**What is expected**. Output the data word for word, dropping every image.

========

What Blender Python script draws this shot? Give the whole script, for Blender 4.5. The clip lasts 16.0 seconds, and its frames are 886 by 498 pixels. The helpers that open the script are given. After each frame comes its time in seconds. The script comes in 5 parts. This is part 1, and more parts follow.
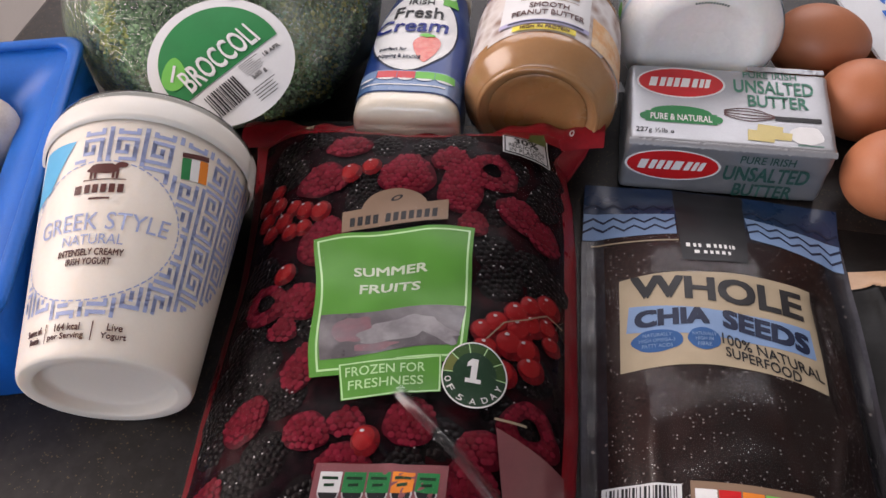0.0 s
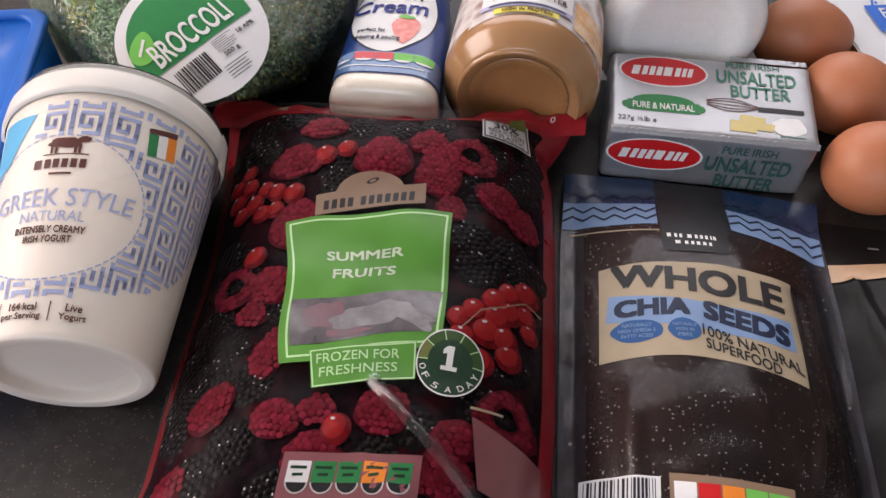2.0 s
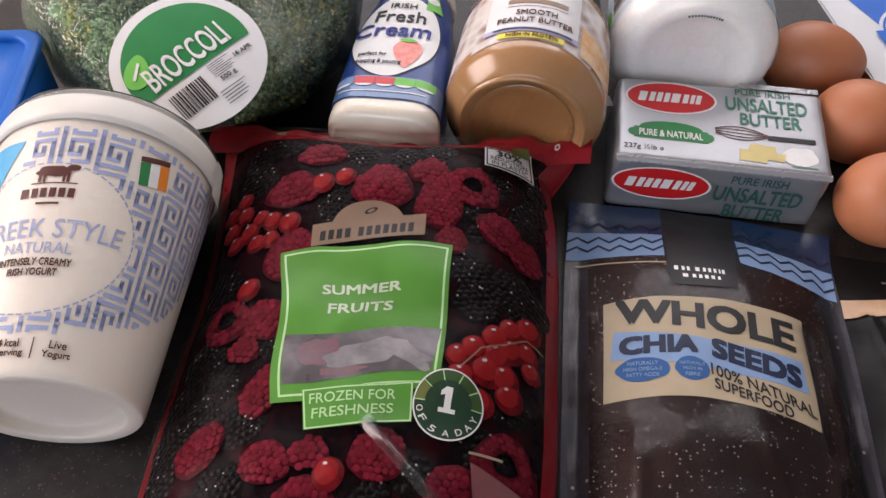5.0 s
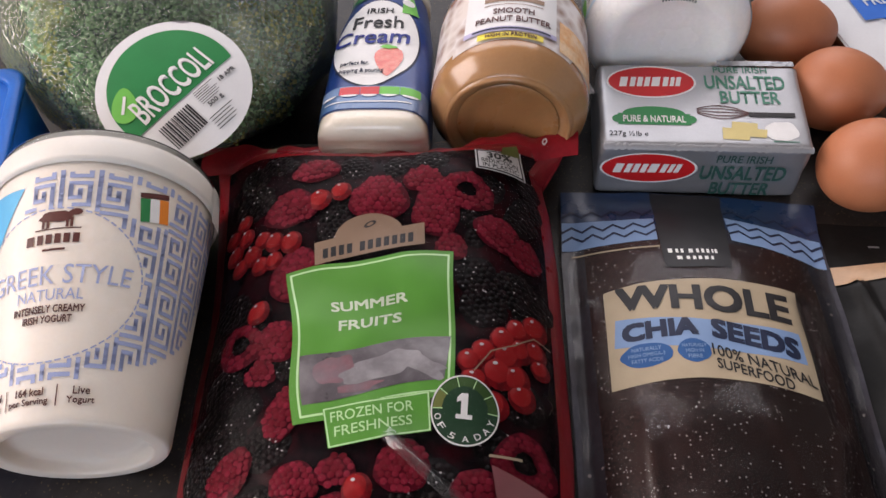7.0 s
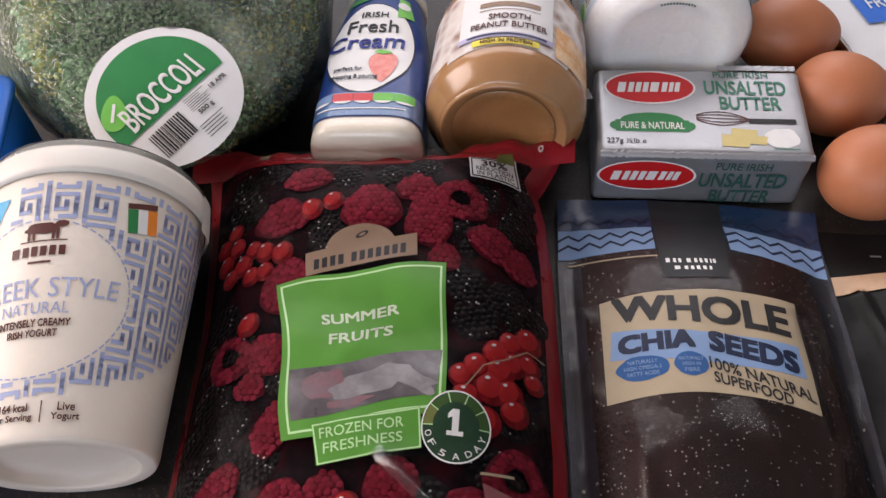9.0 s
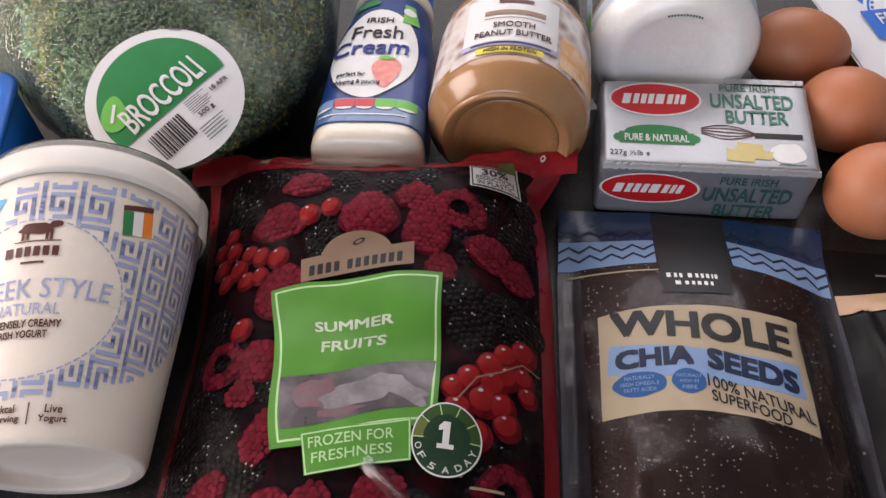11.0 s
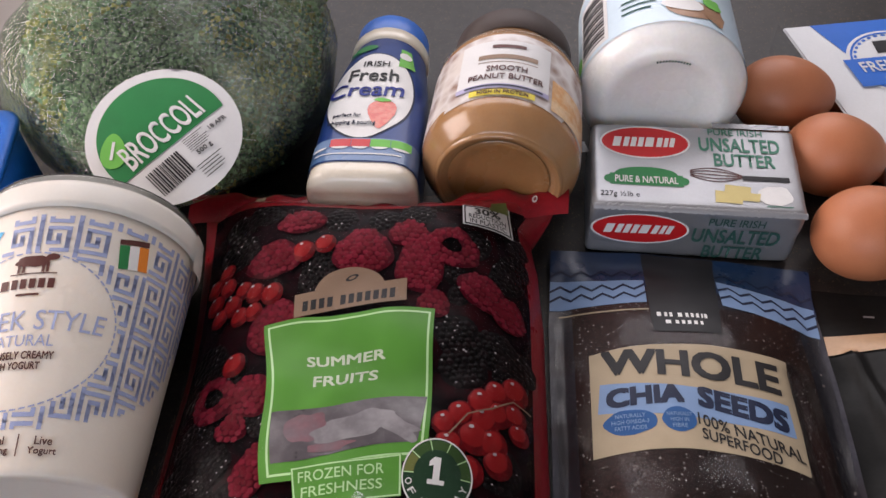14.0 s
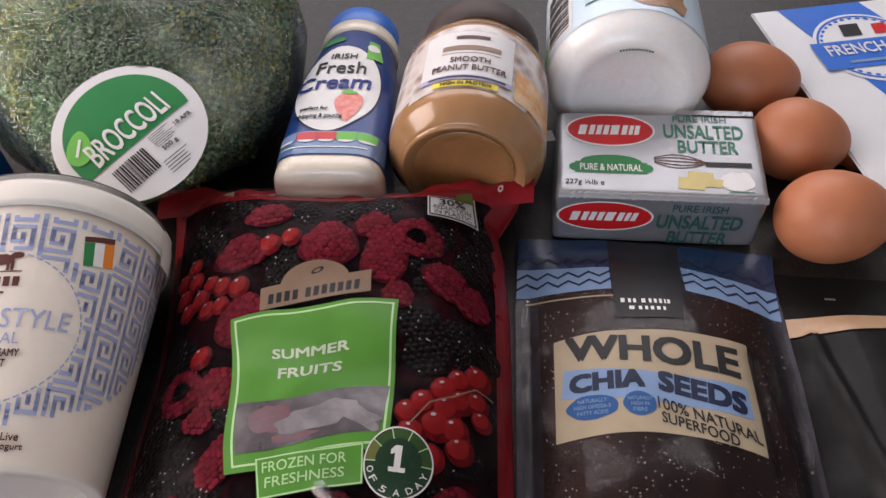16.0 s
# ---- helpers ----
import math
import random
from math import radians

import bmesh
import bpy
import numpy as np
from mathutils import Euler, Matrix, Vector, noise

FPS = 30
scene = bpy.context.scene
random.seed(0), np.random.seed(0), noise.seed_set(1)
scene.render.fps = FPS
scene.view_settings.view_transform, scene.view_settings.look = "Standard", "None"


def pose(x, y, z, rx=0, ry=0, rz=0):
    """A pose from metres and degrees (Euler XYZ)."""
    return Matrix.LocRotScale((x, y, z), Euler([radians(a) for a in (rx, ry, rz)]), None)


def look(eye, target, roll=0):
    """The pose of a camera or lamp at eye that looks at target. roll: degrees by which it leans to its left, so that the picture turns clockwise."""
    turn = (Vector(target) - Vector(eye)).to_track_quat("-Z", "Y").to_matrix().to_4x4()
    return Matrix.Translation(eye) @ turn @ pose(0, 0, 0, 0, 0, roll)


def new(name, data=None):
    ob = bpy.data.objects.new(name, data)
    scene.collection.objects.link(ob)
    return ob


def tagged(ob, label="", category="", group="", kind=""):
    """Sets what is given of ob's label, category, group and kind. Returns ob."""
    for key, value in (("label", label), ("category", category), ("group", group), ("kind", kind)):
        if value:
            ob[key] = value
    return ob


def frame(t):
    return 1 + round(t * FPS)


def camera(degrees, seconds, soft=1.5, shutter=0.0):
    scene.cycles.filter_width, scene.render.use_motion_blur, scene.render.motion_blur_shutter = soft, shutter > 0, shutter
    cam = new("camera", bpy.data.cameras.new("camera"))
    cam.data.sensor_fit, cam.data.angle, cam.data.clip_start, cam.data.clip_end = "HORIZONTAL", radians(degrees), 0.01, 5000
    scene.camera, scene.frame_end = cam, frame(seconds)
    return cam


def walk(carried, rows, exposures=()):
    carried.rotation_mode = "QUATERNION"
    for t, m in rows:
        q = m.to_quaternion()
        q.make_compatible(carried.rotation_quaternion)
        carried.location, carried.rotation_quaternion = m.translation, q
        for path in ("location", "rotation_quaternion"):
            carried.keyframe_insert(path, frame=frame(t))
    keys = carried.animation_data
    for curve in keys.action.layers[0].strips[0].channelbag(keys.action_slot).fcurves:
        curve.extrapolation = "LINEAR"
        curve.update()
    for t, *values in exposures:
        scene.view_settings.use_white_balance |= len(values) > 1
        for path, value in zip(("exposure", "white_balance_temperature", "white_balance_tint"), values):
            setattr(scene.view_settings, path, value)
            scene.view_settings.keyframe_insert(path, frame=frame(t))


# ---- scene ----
cam = camera(59.4, 16.0, 1.5)
PATH = [
    (0.0, pose(-0.0404, -0.2987, 0.3044, 39.17, 1.52, 8.93)),
    (0.5, pose(-0.0376, -0.2947, 0.2957, 39.38, 1.82, 8.76)),
    (1.0, pose(-0.0375, -0.2933, 0.2928, 39.17, 1.21, 8.75)),
    (1.5, pose(-0.0393, -0.2917, 0.2888, 39.05, 0.78, 8.26)),
    (2.0, pose(-0.0416, -0.2969, 0.2935, 39.00, -0.50, 8.49)),
    (2.5, pose(-0.0375, -0.2957, 0.2908, 39.33, 0.19, 9.39)),
    (3.0, pose(-0.0369, -0.2953, 0.2950, 39.52, 0.85, 9.75)),
    (3.5, pose(-0.0395, -0.2945, 0.2907, 39.82, 0.72, 10.10)),
    (4.0, pose(-0.0407, -0.2914, 0.2902, 39.71, 0.43, 10.01)),
    (4.2, pose(-0.0412, -0.2863, 0.2899, 39.75, 0.18, 9.76)),
    (6.3, pose(-0.0422, -0.2799, 0.2939, 39.83, -0.70, 8.30)),
    (6.5, pose(-0.0433, -0.2766, 0.2926, 39.69, 0.15, 7.56)),
    (7.0, pose(-0.0486, -0.2775, 0.3060, 37.77, 1.78, 4.46)),
    (7.5, pose(-0.0452, -0.2733, 0.3117, 37.78, 1.81, 3.79)),
    (8.0, pose(-0.0456, -0.2708, 0.3077, 37.67, 1.64, 3.72)),
    (8.5, pose(-0.0451, -0.2681, 0.3058, 37.54, 1.79, 4.10)),
    (9.0, pose(-0.0441, -0.2687, 0.3058, 37.41, 2.06, 4.73)),
    (9.2, pose(-0.0446, -0.2710, 0.3047, 38.05, 2.24, 5.00)),
    (11.3, pose(-0.0389, -0.2642, 0.3038, 37.79, 1.77, 6.30)),
    (11.5, pose(-0.0400, -0.2712, 0.3024, 38.69, 1.49, 6.03)),
    (12.0, pose(-0.0401, -0.2734, 0.3062, 40.14, 2.12, 6.53)),
    (12.5, pose(-0.0396, -0.2739, 0.3051, 42.18, 1.85, 6.78)),
    (13.0, pose(-0.0400, -0.2717, 0.3069, 43.09, 1.47, 6.83)),
    (13.5, pose(-0.0390, -0.2699, 0.3033, 42.39, 1.23, 6.43)),
    (14.0, pose(-0.0376, -0.2697, 0.3047, 41.19, 1.21, 6.39)),
    (14.5, pose(-0.0372, -0.2702, 0.3063, 41.00, 1.23, 5.88)),
    (15.0, pose(-0.0390, -0.2672, 0.3055, 40.76, 1.28, 5.78)),
    (15.5, pose(-0.0368, -0.2689, 0.3059, 40.47, 1.46, 5.64)),
    (16.0, pose(-0.0235, -0.2698, 0.3087, 40.20, 1.64, 5.42)),
]
walk(cam, PATH, exposures=((0.0, -0.16, 6500, 20), (1.0, -0.08, 6500, 20), (4.0, -0.06, 6500, 20), (7.5, -0.11, 6500, 20), (11.5, -0.09, 6500, 20), (13.0, -0.20, 6500, 20), (16.0, -0.21, 6500, 20)))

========

**Exercise solution**.
What Blender Python script draws this shot? Give the whole script, for Blender 4.5. The clip lasts 16.0 seconds, and its frames are 886 by 498 pixels. The helpers that open the script are given. After each frame comes its time in seconds. The script comes in 5 parts. This is part 1, and more parts follow.
0.0 s
2.0 s
5.0 s
7.0 s
9.0 s
11.0 s
14.0 s
16.0 s
# ---- helpers ----
import math
import random
from math import radians

import bmesh
import bpy
import numpy as np
from mathutils import Euler, Matrix, Vector, noise

FPS = 30
scene = bpy.context.scene
random.seed(0), np.random.seed(0), noise.seed_set(1)
scene.render.fps = FPS
scene.view_settings.view_transform, scene.view_settings.look = "Standard", "None"


def pose(x, y, z, rx=0, ry=0, rz=0):
    """A pose from metres and degrees (Euler XYZ)."""
    return Matrix.LocRotScale((x, y, z), Euler([radians(a) for a in (rx, ry, rz)]), None)


def look(eye, target, roll=0):
    """The pose of a camera or lamp at eye that looks at target. roll: degrees by which it leans to its left, so that the picture turns clockwise."""
    turn = (Vector(target) - Vector(eye)).to_track_quat("-Z", "Y").to_matrix().to_4x4()
    return Matrix.Translation(eye) @ turn @ pose(0, 0, 0, 0, 0, roll)


def new(name, data=None):
    ob = bpy.data.objects.new(name, data)
    scene.collection.objects.link(ob)
    return ob


def tagged(ob, label="", category="", group="", kind=""):
    """Sets what is given of ob's label, category, group and kind. Returns ob."""
    for key, value in (("label", label), ("category", category), ("group", group), ("kind", kind)):
        if value:
            ob[key] = value
    return ob


def frame(t):
    return 1 + round(t * FPS)


def camera(degrees, seconds, soft=1.5, shutter=0.0):
    scene.cycles.filter_width, scene.render.use_motion_blur, scene.render.motion_blur_shutter = soft, shutter > 0, shutter
    cam = new("camera", bpy.data.cameras.new("camera"))
    cam.data.sensor_fit, cam.data.angle, cam.data.clip_start, cam.data.clip_end = "HORIZONTAL", radians(degrees), 0.01, 5000
    scene.camera, scene.frame_end = cam, frame(seconds)
    return cam


def walk(carried, rows, exposures=()):
    carried.rotation_mode = "QUATERNION"
    for t, m in rows:
        q = m.to_quaternion()
        q.make_compatible(carried.rotation_quaternion)
        carried.location, carried.rotation_quaternion = m.translation, q
        for path in ("location", "rotation_quaternion"):
            carried.keyframe_insert(path, frame=frame(t))
    keys = carried.animation_data
    for curve in keys.action.layers[0].strips[0].channelbag(keys.action_slot).fcurves:
        curve.extrapolation = "LINEAR"
        curve.update()
    for t, *values in exposures:
        scene.view_settings.use_white_balance |= len(values) > 1
        for path, value in zip(("exposure", "white_balance_temperature", "white_balance_tint"), values):
            setattr(scene.view_settings, path, value)
            scene.view_settings.keyframe_insert(path, frame=frame(t))


# ---- scene ----
cam = camera(59.4, 16.0, 1.5)
PATH = [
    (0.0, pose(-0.0404, -0.2987, 0.3044, 39.17, 1.52, 8.93)),
    (0.5, pose(-0.0376, -0.2947, 0.2957, 39.38, 1.82, 8.76)),
    (1.0, pose(-0.0375, -0.2933, 0.2928, 39.17, 1.21, 8.75)),
    (1.5, pose(-0.0393, -0.2917, 0.2888, 39.05, 0.78, 8.26)),
    (2.0, pose(-0.0416, -0.2969, 0.2935, 39.00, -0.50, 8.49)),
    (2.5, pose(-0.0375, -0.2957, 0.2908, 39.33, 0.19, 9.39)),
    (3.0, pose(-0.0369, -0.2953, 0.2950, 39.52, 0.85, 9.75)),
    (3.5, pose(-0.0395, -0.2945, 0.2907, 39.82, 0.72, 10.10)),
    (4.0, pose(-0.0407, -0.2914, 0.2902, 39.71, 0.43, 10.01)),
    (4.2, pose(-0.0412, -0.2863, 0.2899, 39.75, 0.18, 9.76)),
    (6.3, pose(-0.0422, -0.2799, 0.2939, 39.83, -0.70, 8.30)),
    (6.5, pose(-0.0433, -0.2766, 0.2926, 39.69, 0.15, 7.56)),
    (7.0, pose(-0.0486, -0.2775, 0.3060, 37.77, 1.78, 4.46)),
    (7.5, pose(-0.0452, -0.2733, 0.3117, 37.78, 1.81, 3.79)),
    (8.0, pose(-0.0456, -0.2708, 0.3077, 37.67, 1.64, 3.72)),
    (8.5, pose(-0.0451, -0.2681, 0.3058, 37.54, 1.79, 4.10)),
    (9.0, pose(-0.0441, -0.2687, 0.3058, 37.41, 2.06, 4.73)),
    (9.2, pose(-0.0446, -0.2710, 0.3047, 38.05, 2.24, 5.00)),
    (11.3, pose(-0.0389, -0.2642, 0.3038, 37.79, 1.77, 6.30)),
    (11.5, pose(-0.0400, -0.2712, 0.3024, 38.69, 1.49, 6.03)),
    (12.0, pose(-0.0401, -0.2734, 0.3062, 40.14, 2.12, 6.53)),
    (12.5, pose(-0.0396, -0.2739, 0.3051, 42.18, 1.85, 6.78)),
    (13.0, pose(-0.0400, -0.2717, 0.3069, 43.09, 1.47, 6.83)),
    (13.5, pose(-0.0390, -0.2699, 0.3033, 42.39, 1.23, 6.43)),
    (14.0, pose(-0.0376, -0.2697, 0.3047, 41.19, 1.21, 6.39)),
    (14.5, pose(-0.0372, -0.2702, 0.3063, 41.00, 1.23, 5.88)),
    (15.0, pose(-0.0390, -0.2672, 0.3055, 40.76, 1.28, 5.78)),
    (15.5, pose(-0.0368, -0.2689, 0.3059, 40.47, 1.46, 5.64)),
    (16.0, pose(-0.0235, -0.2698, 0.3087, 40.20, 1.64, 5.42)),
]
walk(cam, PATH, exposures=((0.0, -0.16, 6500, 20), (1.0, -0.08, 6500, 20), (4.0, -0.06, 6500, 20), (7.5, -0.11, 6500, 20), (11.5, -0.09, 6500, 20), (13.0, -0.20, 6500, 20), (16.0, -0.21, 6500, 20)))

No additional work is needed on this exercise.